INFORMATION SUPPLIED.
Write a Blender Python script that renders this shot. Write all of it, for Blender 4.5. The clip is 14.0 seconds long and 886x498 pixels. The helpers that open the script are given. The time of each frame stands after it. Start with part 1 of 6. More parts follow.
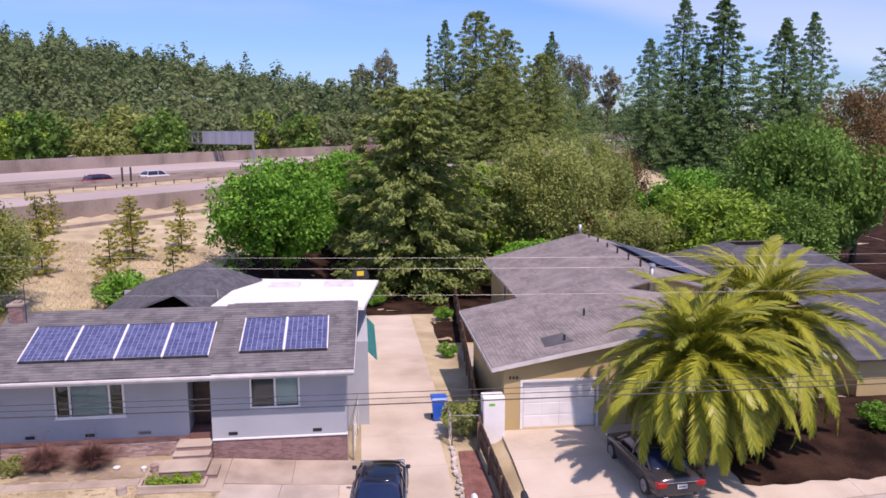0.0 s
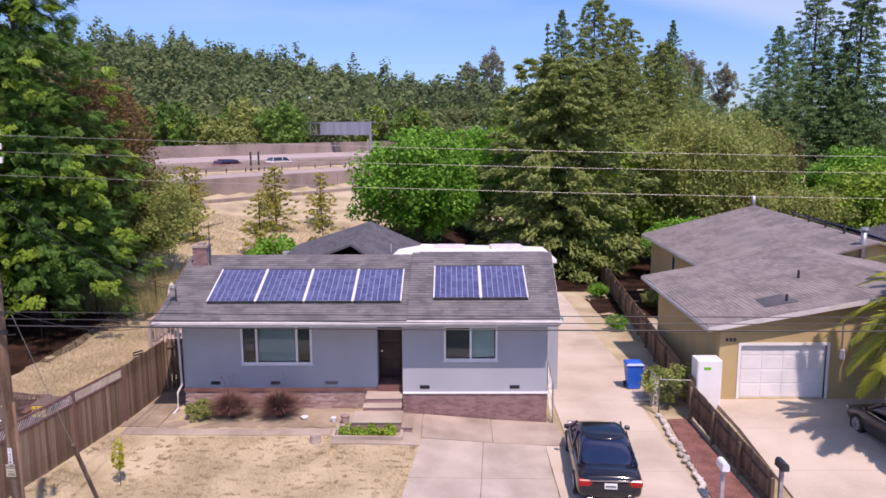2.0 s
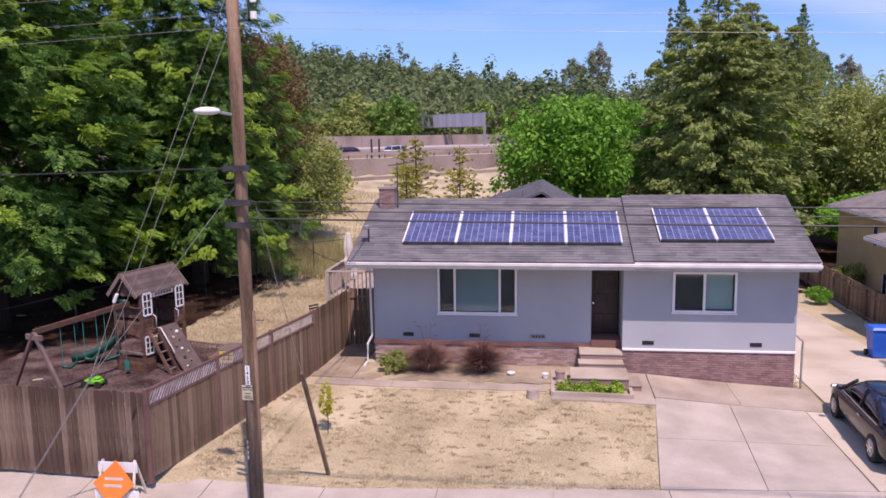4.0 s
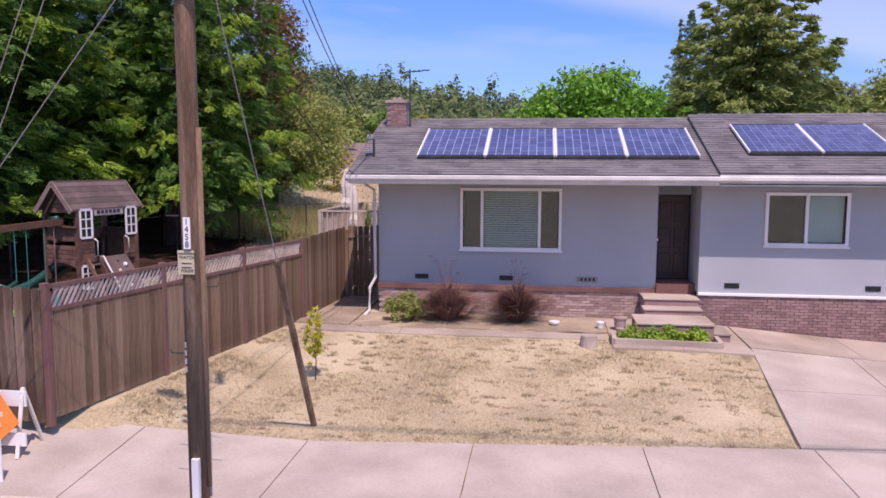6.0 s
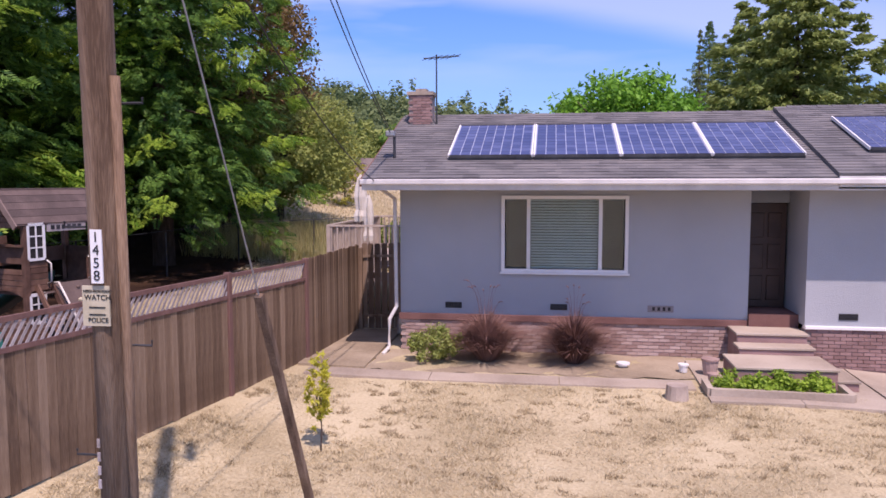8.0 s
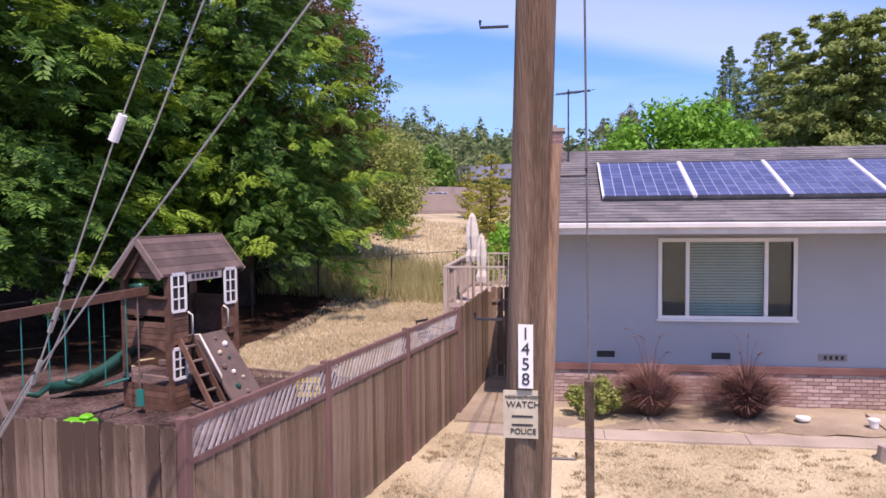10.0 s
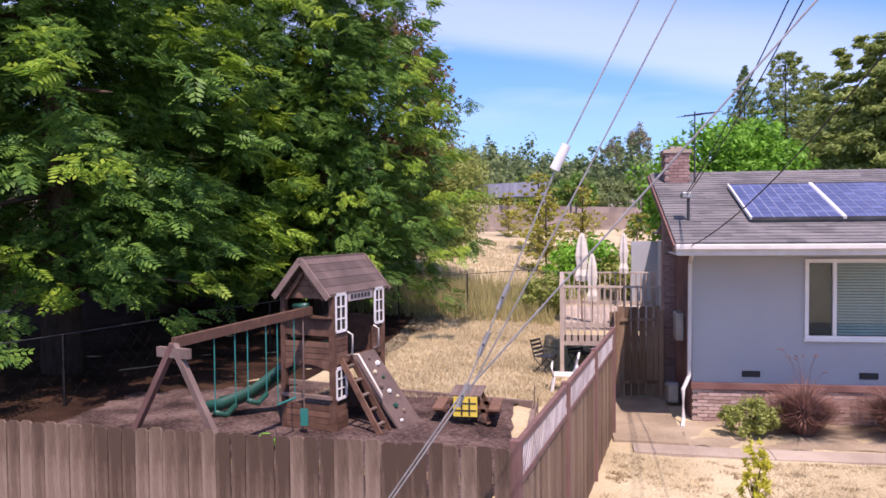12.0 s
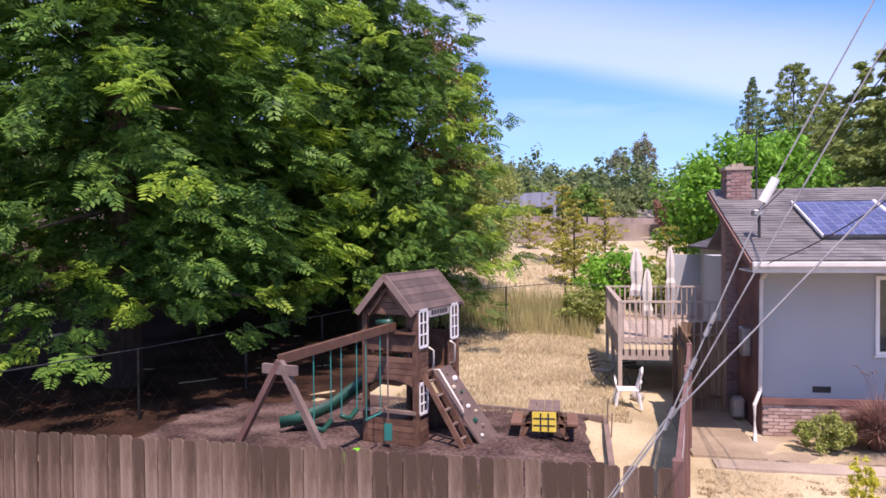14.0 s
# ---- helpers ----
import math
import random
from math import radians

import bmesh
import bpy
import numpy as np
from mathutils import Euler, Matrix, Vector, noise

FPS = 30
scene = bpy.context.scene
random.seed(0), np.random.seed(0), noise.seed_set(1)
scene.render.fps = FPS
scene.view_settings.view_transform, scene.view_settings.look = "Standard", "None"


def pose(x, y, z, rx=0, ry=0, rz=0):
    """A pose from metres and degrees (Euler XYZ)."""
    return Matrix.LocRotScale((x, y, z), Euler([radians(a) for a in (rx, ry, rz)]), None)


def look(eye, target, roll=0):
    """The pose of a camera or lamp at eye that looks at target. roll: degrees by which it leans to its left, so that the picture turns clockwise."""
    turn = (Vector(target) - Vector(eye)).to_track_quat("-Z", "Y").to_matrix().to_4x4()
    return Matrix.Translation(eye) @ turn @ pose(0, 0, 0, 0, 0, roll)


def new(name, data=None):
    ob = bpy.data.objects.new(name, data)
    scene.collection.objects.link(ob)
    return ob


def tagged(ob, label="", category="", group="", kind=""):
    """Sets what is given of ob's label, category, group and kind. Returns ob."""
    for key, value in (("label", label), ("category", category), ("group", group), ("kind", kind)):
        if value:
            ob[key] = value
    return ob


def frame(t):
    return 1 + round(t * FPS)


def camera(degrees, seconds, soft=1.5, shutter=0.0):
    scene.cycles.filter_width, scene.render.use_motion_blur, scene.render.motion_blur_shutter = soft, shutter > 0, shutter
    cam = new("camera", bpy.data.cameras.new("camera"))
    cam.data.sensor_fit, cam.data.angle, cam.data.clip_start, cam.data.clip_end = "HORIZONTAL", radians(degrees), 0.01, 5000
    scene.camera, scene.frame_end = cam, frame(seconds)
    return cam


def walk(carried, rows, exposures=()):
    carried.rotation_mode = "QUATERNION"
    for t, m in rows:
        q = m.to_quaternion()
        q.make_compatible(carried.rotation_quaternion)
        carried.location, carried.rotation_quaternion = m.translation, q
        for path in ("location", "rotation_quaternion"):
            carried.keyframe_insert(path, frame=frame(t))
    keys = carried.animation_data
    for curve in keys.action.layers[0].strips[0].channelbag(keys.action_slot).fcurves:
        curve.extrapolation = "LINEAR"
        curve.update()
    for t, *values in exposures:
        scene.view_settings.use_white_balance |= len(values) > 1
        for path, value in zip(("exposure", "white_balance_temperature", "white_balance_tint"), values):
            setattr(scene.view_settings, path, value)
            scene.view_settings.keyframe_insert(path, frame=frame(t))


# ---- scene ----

TASK TO CARRY OUT.
Copy the data exactly. Any picture it contains is to be omitted.

OUTPUT OF THE EXERCISE.
Write a Blender Python script that renders this shot. Write all of it, for Blender 4.5. The clip is 14.0 seconds long and 886x498 pixels. The helpers that open the script are given. The time of each frame stands after it. Start with part 1 of 6. More parts follow.
0.0 s
2.0 s
4.0 s
6.0 s
8.0 s
10.0 s
12.0 s
14.0 s
# ---- helpers ----
import math
import random
from math import radians

import bmesh
import bpy
import numpy as np
from mathutils import Euler, Matrix, Vector, noise

FPS = 30
scene = bpy.context.scene
random.seed(0), np.random.seed(0), noise.seed_set(1)
scene.render.fps = FPS
scene.view_settings.view_transform, scene.view_settings.look = "Standard", "None"


def pose(x, y, z, rx=0, ry=0, rz=0):
    """A pose from metres and degrees (Euler XYZ)."""
    return Matrix.LocRotScale((x, y, z), Euler([radians(a) for a in (rx, ry, rz)]), None)


def look(eye, target, roll=0):
    """The pose of a camera or lamp at eye that looks at target. roll: degrees by which it leans to its left, so that the picture turns clockwise."""
    turn = (Vector(target) - Vector(eye)).to_track_quat("-Z", "Y").to_matrix().to_4x4()
    return Matrix.Translation(eye) @ turn @ pose(0, 0, 0, 0, 0, roll)


def new(name, data=None):
    ob = bpy.data.objects.new(name, data)
    scene.collection.objects.link(ob)
    return ob


def tagged(ob, label="", category="", group="", kind=""):
    """Sets what is given of ob's label, category, group and kind. Returns ob."""
    for key, value in (("label", label), ("category", category), ("group", group), ("kind", kind)):
        if value:
            ob[key] = value
    return ob


def frame(t):
    return 1 + round(t * FPS)


def camera(degrees, seconds, soft=1.5, shutter=0.0):
    scene.cycles.filter_width, scene.render.use_motion_blur, scene.render.motion_blur_shutter = soft, shutter > 0, shutter
    cam = new("camera", bpy.data.cameras.new("camera"))
    cam.data.sensor_fit, cam.data.angle, cam.data.clip_start, cam.data.clip_end = "HORIZONTAL", radians(degrees), 0.01, 5000
    scene.camera, scene.frame_end = cam, frame(seconds)
    return cam


def walk(carried, rows, exposures=()):
    carried.rotation_mode = "QUATERNION"
    for t, m in rows:
        q = m.to_quaternion()
        q.make_compatible(carried.rotation_quaternion)
        carried.location, carried.rotation_quaternion = m.translation, q
        for path in ("location", "rotation_quaternion"):
            carried.keyframe_insert(path, frame=frame(t))
    keys = carried.animation_data
    for curve in keys.action.layers[0].strips[0].channelbag(keys.action_slot).fcurves:
        curve.extrapolation = "LINEAR"
        curve.update()
    for t, *values in exposures:
        scene.view_settings.use_white_balance |= len(values) > 1
        for path, value in zip(("exposure", "white_balance_temperature", "white_balance_tint"), values):
            setattr(scene.view_settings, path, value)
            scene.view_settings.keyframe_insert(path, frame=frame(t))


# ---- scene ----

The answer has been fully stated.